• _EXERCISE GOAL_:
Copy the data exactly as it appears, and do not include any pictures.

• _GIVEN INFORMATION_:

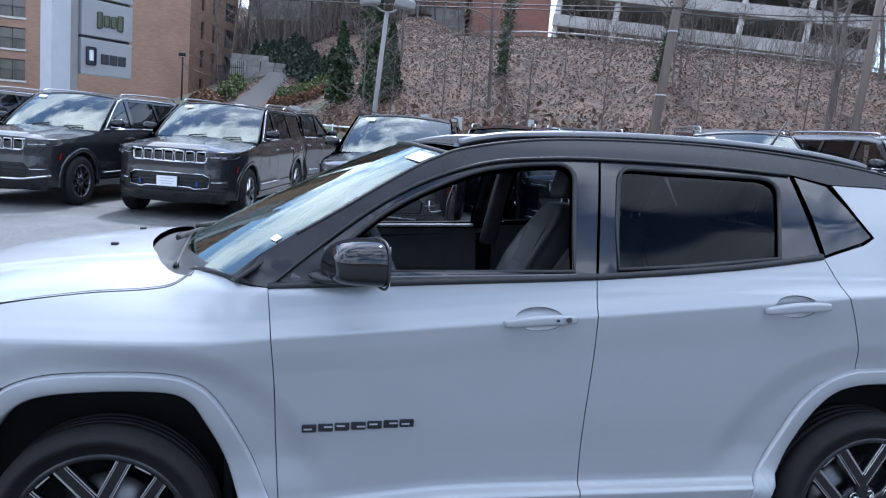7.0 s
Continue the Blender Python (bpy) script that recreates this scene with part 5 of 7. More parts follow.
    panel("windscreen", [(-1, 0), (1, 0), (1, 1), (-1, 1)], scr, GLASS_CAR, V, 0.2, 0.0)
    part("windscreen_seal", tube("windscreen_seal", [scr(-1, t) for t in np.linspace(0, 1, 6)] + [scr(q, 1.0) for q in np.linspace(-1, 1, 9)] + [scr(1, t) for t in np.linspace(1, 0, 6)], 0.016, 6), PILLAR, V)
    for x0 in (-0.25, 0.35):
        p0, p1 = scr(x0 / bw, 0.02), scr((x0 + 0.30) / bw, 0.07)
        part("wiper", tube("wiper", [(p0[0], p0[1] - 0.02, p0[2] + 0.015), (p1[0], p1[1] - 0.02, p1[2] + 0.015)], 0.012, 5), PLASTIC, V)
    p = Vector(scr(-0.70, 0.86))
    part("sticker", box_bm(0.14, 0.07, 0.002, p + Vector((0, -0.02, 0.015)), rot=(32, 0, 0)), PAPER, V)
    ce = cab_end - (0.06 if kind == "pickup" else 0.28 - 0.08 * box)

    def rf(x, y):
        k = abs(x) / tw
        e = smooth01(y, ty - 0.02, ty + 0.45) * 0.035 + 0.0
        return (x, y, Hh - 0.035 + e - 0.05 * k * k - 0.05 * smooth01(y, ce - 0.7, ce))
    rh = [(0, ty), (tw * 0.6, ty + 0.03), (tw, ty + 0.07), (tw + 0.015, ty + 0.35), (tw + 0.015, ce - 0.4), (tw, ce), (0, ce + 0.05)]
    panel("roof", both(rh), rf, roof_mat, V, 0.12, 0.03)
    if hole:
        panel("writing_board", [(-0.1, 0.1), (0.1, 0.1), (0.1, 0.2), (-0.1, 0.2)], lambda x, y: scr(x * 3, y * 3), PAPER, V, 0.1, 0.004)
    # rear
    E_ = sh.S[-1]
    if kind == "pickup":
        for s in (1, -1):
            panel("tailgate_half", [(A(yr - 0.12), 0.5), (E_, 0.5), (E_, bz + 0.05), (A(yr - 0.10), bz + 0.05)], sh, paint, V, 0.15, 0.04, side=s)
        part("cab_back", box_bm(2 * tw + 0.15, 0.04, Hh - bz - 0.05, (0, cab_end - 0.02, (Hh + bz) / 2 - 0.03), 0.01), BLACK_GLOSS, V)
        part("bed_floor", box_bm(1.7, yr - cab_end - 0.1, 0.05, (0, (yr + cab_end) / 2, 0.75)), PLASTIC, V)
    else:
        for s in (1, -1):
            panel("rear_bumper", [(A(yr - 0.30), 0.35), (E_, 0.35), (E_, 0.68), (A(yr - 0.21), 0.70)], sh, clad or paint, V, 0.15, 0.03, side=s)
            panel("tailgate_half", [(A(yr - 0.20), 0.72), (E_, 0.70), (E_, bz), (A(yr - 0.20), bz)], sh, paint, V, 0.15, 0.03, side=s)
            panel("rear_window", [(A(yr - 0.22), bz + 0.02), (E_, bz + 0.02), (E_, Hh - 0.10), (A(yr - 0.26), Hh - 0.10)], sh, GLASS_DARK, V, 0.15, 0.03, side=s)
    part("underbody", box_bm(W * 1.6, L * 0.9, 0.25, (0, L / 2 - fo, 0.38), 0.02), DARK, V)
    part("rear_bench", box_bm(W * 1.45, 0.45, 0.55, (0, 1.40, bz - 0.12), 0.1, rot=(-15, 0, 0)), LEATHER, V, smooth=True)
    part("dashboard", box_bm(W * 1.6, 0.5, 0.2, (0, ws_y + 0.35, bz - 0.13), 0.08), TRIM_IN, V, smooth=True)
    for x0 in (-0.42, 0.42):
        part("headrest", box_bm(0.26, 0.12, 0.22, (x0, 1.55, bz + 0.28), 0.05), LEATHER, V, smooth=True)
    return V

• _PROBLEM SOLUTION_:
7.0 s
Continue the Blender Python (bpy) script that recreates this scene with part 5 of 7. More parts follow.
    panel("windscreen", [(-1, 0), (1, 0), (1, 1), (-1, 1)], scr, GLASS_CAR, V, 0.2, 0.0)
    part("windscreen_seal", tube("windscreen_seal", [scr(-1, t) for t in np.linspace(0, 1, 6)] + [scr(q, 1.0) for q in np.linspace(-1, 1, 9)] + [scr(1, t) for t in np.linspace(1, 0, 6)], 0.016, 6), PILLAR, V)
    for x0 in (-0.25, 0.35):
        p0, p1 = scr(x0 / bw, 0.02), scr((x0 + 0.30) / bw, 0.07)
        part("wiper", tube("wiper", [(p0[0], p0[1] - 0.02, p0[2] + 0.015), (p1[0], p1[1] - 0.02, p1[2] + 0.015)], 0.012, 5), PLASTIC, V)
    p = Vector(scr(-0.70, 0.86))
    part("sticker", box_bm(0.14, 0.07, 0.002, p + Vector((0, -0.02, 0.015)), rot=(32, 0, 0)), PAPER, V)
    ce = cab_end - (0.06 if kind == "pickup" else 0.28 - 0.08 * box)

    def rf(x, y):
        k = abs(x) / tw
        e = smooth01(y, ty - 0.02, ty + 0.45) * 0.035 + 0.0
        return (x, y, Hh - 0.035 + e - 0.05 * k * k - 0.05 * smooth01(y, ce - 0.7, ce))
    rh = [(0, ty), (tw * 0.6, ty + 0.03), (tw, ty + 0.07), (tw + 0.015, ty + 0.35), (tw + 0.015, ce - 0.4), (tw, ce), (0, ce + 0.05)]
    panel("roof", both(rh), rf, roof_mat, V, 0.12, 0.03)
    if hole:
        panel("writing_board", [(-0.1, 0.1), (0.1, 0.1), (0.1, 0.2), (-0.1, 0.2)], lambda x, y: scr(x * 3, y * 3), PAPER, V, 0.1, 0.004)
    # rear
    E_ = sh.S[-1]
    if kind == "pickup":
        for s in (1, -1):
            panel("tailgate_half", [(A(yr - 0.12), 0.5), (E_, 0.5), (E_, bz + 0.05), (A(yr - 0.10), bz + 0.05)], sh, paint, V, 0.15, 0.04, side=s)
        part("cab_back", box_bm(2 * tw + 0.15, 0.04, Hh - bz - 0.05, (0, cab_end - 0.02, (Hh + bz) / 2 - 0.03), 0.01), BLACK_GLOSS, V)
        part("bed_floor", box_bm(1.7, yr - cab_end - 0.1, 0.05, (0, (yr + cab_end) / 2, 0.75)), PLASTIC, V)
    else:
        for s in (1, -1):
            panel("rear_bumper", [(A(yr - 0.30), 0.35), (E_, 0.35), (E_, 0.68), (A(yr - 0.21), 0.70)], sh, clad or paint, V, 0.15, 0.03, side=s)
            panel("tailgate_half", [(A(yr - 0.20), 0.72), (E_, 0.70), (E_, bz), (A(yr - 0.20), bz)], sh, paint, V, 0.15, 0.03, side=s)
            panel("rear_window", [(A(yr - 0.22), bz + 0.02), (E_, bz + 0.02), (E_, Hh - 0.10), (A(yr - 0.26), Hh - 0.10)], sh, GLASS_DARK, V, 0.15, 0.03, side=s)
    part("underbody", box_bm(W * 1.6, L * 0.9, 0.25, (0, L / 2 - fo, 0.38), 0.02), DARK, V)
    part("rear_bench", box_bm(W * 1.45, 0.45, 0.55, (0, 1.40, bz - 0.12), 0.1, rot=(-15, 0, 0)), LEATHER, V, smooth=True)
    part("dashboard", box_bm(W * 1.6, 0.5, 0.2, (0, ws_y + 0.35, bz - 0.13), 0.08), TRIM_IN, V, smooth=True)
    for x0 in (-0.42, 0.42):
        part("headrest", box_bm(0.26, 0.12, 0.22, (x0, 1.55, bz + 0.28), 0.05), LEATHER, V, smooth=True)
    return V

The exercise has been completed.